Song delivers.  She delights in solving new problems, keeps her mind engaged and focused, has the confidence to take my commands even in difficult situations.  She hears me where other dogs "can't hear".  Song comes forward on slow stock and can be held back on light stock.  She starts her outrun with the intention of finding the stock and getting behind them, always looking in.  She is confident in her abilities and eager to partner with me even when the going gets rough.  She has almost no eye, little style, not much pace, and no presence.  Yet she has the game and flexible mind that allows her to get the job done more often than not, and get it done well. 

Wednesday, July 3, 2013

Smooth Operator


Two years ago at this time I had three puppies, all within a few weeks of the same age.  Foolhardy.  I was smitten with Ruth, an adorable and brazen youngster.  Her bloodlines were producing consistently well and she was full of promise.  I had Cass, a young pup of my breeding, very handler soft but bold on her stock and thoughtful.  Then there was Marcus, the little prince, sired by my Levi and looking quite nice. 

As they grew I became more and more enamored of Ruth, but she was not clear headed.  On stock she glazed over and had trouble thinking and working with me.  She was also difficult in the pack, relentlessly working other dogs, or digging when she had no one to work.  Ruth went to be a goose dog.  Meanwhile Cass was looking fabulous.  Cass has a lovely way behind stock, bold as brass and oh so eager to please.  Cass was my new wonder-pup.  But Cass is very sensitive, making it hard to train her without teaching her to do nothing at all.  We make progress together slowly, Cass and I. 

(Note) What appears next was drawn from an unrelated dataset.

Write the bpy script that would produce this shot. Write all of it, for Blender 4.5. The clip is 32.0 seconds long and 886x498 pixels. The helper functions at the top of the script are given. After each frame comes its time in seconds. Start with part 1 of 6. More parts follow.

Through all this Marcus looked good enough.  He can be a stubborn little guy, lost in the work and often really can't believe I'm foolish enough to want him to go left when right is right.  He tends to want to run wide and is not as sure of his stock as Cass.  He's a little dog.  I call him Mighty Mouse as when he races out on an outrun you can almost see his fist in the air, wide collar looking like a cape.  Marcus has yet to truly grasp driving as a concept, not being happy pushing stock away from me.  We continue to work on these problems, and the wall flower Marcus is stepping onto center stage. 

What is it about Marcus that is so appealing?  He is smooth.  Really smooth.  He transitions from flank to walkup, from fast to slow to stop to fast, all done with no notice of the change.  I used him for setout in May and had a chance to really watch him work on his own.  He'd slide in between the setout pen and the just released stock like a snake slithering along a garden wall.  Quick without being abrupt, no space taken, just there.  When he stops he settles to the ground in a smooth and quiet motion.  When he gets up it is the same in reverse.  He turns off a direct walkup into a flank with no discernible change to his frame or cadence, now he is walking up, now he is flanking.  You do not notice the transition.  Every movement he makes is calculated on its effect on the sheep.  In this way he keeps his sheep quietly directed.  Despite having a bit of edge, Marcus can settle stock.  He can clearly redirect sheep without any perceptible change in their pace or demeanor. 

I still have both Cass and Marcus.  Both are just over 2 years of age.  For now both are staying here so I'll get to see how they continue to improve.